• Exercise details
Give back, exactly as it appears, the run of lines opening with the one containing "for path in" and closing with the one containing "scene.view_settings.keyframe_insert(path, frame=frame(t))". Nothing outside that run should appear.

(Records with scene code)
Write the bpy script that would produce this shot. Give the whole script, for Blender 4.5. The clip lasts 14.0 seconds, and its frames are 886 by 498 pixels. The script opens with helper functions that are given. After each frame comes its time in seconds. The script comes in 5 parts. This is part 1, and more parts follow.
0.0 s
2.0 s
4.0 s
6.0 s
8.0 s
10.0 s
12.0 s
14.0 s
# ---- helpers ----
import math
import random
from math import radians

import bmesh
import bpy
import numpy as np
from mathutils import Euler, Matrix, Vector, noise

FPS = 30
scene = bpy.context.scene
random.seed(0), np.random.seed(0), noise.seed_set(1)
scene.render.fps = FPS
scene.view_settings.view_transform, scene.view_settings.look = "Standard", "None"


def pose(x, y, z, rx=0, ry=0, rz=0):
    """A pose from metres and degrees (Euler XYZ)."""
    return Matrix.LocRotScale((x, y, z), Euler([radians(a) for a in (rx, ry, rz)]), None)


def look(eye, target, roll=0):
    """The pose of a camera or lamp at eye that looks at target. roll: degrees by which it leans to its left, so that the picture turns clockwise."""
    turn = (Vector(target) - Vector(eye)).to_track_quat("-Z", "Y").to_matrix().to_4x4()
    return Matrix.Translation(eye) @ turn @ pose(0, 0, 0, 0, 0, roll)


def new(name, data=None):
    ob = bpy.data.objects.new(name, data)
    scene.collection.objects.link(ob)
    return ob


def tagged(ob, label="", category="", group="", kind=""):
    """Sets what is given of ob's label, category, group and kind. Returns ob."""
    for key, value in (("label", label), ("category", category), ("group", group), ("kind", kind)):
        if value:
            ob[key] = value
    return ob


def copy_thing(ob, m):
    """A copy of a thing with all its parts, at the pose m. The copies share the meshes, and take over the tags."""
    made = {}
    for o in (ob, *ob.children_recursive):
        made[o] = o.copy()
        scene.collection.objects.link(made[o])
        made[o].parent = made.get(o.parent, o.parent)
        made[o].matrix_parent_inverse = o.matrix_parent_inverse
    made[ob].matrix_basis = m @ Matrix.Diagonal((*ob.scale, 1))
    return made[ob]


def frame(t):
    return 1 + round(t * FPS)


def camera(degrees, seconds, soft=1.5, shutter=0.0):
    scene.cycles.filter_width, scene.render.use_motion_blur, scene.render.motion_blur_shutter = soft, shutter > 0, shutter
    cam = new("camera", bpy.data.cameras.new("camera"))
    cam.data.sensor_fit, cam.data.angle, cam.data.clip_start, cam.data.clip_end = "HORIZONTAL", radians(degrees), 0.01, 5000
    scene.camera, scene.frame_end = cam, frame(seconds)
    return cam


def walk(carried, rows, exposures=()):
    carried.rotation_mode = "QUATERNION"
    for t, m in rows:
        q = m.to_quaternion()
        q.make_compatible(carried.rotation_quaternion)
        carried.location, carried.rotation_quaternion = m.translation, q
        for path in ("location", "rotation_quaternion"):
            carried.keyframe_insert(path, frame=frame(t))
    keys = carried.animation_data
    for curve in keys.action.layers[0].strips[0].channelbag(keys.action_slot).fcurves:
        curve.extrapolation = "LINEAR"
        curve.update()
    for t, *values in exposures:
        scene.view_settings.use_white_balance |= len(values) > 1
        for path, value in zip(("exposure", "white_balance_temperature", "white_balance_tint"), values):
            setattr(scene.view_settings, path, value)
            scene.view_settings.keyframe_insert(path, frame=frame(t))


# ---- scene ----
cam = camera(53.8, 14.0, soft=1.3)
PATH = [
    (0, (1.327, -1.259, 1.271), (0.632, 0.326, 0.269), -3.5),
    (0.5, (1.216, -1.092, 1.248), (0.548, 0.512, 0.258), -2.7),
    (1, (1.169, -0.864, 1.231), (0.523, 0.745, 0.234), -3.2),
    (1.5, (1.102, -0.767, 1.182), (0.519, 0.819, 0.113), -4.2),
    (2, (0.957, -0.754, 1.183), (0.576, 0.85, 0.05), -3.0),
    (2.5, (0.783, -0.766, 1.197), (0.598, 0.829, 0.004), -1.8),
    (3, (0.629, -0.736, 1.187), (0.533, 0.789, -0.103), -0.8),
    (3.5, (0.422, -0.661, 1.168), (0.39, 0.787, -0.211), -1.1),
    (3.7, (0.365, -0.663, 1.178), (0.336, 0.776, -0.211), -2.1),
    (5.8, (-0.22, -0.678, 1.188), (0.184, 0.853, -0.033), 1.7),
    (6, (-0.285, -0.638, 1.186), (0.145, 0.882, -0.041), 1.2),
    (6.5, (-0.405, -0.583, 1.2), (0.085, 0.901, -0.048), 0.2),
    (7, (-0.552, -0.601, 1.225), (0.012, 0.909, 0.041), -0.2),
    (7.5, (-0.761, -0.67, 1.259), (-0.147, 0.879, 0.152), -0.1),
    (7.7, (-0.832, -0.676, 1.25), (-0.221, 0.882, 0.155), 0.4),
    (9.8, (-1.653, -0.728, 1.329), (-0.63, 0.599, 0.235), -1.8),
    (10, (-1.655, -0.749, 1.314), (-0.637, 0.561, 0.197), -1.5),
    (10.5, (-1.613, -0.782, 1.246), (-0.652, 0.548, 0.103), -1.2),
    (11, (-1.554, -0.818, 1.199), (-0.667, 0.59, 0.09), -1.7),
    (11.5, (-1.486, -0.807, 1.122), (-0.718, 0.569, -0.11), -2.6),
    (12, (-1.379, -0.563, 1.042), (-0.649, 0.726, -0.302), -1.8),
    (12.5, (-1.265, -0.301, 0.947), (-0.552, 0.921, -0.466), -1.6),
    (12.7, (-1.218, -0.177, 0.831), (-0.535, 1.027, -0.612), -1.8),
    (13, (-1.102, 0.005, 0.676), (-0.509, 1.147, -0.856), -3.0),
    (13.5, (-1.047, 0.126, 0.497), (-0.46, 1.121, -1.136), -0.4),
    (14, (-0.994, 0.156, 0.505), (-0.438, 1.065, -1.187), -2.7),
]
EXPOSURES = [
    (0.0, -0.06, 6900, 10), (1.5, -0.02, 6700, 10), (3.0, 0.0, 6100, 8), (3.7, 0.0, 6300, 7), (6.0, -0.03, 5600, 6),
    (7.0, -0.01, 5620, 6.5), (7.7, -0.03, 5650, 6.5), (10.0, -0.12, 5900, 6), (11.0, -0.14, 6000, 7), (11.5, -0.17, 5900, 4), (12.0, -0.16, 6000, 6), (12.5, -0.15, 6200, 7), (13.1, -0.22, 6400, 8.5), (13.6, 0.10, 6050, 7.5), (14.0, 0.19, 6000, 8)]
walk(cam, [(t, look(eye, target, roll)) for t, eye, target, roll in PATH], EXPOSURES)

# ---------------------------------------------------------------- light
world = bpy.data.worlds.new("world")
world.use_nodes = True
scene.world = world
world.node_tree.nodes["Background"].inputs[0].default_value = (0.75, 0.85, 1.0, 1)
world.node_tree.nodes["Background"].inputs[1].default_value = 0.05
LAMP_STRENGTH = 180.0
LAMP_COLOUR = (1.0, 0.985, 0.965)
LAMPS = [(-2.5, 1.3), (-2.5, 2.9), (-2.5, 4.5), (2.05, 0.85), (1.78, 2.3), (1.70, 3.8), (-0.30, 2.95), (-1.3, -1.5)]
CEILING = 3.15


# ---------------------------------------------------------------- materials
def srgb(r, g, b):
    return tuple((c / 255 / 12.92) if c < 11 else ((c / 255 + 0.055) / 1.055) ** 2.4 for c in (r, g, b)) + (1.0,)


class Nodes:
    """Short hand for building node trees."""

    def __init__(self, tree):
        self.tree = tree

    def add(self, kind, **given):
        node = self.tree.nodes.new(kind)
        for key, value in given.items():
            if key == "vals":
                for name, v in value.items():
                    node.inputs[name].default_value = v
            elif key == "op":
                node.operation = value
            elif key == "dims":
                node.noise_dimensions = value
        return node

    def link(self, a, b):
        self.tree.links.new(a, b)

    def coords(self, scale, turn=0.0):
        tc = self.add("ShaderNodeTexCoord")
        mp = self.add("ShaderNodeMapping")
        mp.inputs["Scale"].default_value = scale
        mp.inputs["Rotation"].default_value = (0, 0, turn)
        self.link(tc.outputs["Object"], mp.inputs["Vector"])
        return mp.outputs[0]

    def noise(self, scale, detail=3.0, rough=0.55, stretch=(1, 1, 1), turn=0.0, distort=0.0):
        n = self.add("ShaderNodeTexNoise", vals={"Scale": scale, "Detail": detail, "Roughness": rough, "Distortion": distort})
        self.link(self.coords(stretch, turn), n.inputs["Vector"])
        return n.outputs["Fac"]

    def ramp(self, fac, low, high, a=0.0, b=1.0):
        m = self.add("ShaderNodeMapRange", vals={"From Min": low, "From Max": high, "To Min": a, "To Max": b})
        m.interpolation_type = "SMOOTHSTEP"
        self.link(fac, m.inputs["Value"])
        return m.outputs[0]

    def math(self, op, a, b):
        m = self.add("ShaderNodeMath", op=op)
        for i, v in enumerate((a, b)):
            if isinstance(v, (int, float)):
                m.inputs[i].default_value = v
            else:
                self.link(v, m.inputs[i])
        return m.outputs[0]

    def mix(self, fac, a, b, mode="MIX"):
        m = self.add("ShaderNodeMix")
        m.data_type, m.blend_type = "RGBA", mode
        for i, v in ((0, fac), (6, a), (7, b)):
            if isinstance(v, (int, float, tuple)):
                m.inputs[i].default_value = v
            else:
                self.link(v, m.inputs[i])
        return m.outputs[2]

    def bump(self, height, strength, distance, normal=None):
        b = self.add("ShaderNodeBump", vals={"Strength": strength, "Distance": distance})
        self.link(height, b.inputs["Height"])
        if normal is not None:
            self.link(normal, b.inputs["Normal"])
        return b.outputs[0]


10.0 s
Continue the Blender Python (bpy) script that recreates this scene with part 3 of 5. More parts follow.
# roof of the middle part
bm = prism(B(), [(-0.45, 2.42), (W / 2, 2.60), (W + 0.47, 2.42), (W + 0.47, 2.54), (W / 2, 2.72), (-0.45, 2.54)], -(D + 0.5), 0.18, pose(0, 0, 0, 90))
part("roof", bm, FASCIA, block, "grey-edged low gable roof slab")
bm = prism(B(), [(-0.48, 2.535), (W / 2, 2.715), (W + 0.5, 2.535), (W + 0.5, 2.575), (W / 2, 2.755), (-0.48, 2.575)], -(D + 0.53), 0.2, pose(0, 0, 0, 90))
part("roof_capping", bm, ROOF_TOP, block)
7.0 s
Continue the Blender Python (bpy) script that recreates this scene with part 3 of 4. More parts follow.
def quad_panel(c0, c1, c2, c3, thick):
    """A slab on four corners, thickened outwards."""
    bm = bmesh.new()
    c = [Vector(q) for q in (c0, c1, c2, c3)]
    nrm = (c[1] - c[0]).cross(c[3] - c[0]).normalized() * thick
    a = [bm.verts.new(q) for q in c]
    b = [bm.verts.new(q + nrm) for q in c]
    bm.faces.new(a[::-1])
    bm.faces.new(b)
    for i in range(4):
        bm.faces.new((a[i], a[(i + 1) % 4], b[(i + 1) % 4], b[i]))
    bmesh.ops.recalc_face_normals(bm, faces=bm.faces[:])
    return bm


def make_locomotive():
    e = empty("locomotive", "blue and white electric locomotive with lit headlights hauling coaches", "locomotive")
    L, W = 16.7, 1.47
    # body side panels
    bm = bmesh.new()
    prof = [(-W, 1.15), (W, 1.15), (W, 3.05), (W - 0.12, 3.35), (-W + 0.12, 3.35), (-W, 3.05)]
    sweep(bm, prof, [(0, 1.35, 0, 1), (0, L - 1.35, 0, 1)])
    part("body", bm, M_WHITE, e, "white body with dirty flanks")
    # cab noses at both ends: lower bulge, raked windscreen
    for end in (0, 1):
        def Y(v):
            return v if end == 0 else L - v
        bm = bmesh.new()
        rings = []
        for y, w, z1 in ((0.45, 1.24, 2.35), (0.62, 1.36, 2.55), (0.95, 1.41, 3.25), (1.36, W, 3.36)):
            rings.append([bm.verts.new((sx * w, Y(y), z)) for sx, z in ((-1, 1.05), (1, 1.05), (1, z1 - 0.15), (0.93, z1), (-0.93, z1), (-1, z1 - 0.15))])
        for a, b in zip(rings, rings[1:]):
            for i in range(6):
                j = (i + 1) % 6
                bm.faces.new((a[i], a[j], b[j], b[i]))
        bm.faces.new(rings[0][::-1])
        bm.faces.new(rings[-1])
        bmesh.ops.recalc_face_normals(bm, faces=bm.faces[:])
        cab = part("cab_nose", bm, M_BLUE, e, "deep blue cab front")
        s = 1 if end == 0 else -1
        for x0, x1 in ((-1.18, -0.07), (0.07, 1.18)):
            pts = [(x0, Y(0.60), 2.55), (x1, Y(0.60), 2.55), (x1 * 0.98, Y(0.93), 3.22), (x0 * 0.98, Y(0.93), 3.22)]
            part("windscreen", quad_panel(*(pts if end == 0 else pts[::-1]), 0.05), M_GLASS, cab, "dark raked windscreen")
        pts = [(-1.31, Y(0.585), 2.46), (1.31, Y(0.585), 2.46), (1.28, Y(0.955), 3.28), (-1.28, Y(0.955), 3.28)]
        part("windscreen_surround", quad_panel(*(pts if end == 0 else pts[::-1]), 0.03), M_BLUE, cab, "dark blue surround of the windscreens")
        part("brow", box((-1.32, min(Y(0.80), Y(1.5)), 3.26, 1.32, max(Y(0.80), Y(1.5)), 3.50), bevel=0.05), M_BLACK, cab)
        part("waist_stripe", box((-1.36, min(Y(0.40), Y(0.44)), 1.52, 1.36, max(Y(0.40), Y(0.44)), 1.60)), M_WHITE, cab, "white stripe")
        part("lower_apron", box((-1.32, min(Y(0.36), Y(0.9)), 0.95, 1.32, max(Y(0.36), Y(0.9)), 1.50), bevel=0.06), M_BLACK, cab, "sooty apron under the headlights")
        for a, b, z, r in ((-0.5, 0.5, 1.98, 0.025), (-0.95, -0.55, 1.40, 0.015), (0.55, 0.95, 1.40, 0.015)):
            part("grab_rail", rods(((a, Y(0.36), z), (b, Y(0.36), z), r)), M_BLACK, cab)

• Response
        for path in ("location", "rotation_quaternion"):
            carried.keyframe_insert(path, frame=frame(t))
    keys = carried.animation_data
    for curve in keys.action.layers[0].strips[0].channelbag(keys.action_slot).fcurves:
        curve.extrapolation = "LINEAR"
        curve.update()
    for t, *values in exposures:
        scene.view_settings.use_white_balance |= len(values) > 1
        for path, value in zip(("exposure", "white_balance_temperature", "white_balance_tint"), values):
            setattr(scene.view_settings, path, value)
            scene.view_settings.keyframe_insert(path, frame=frame(t))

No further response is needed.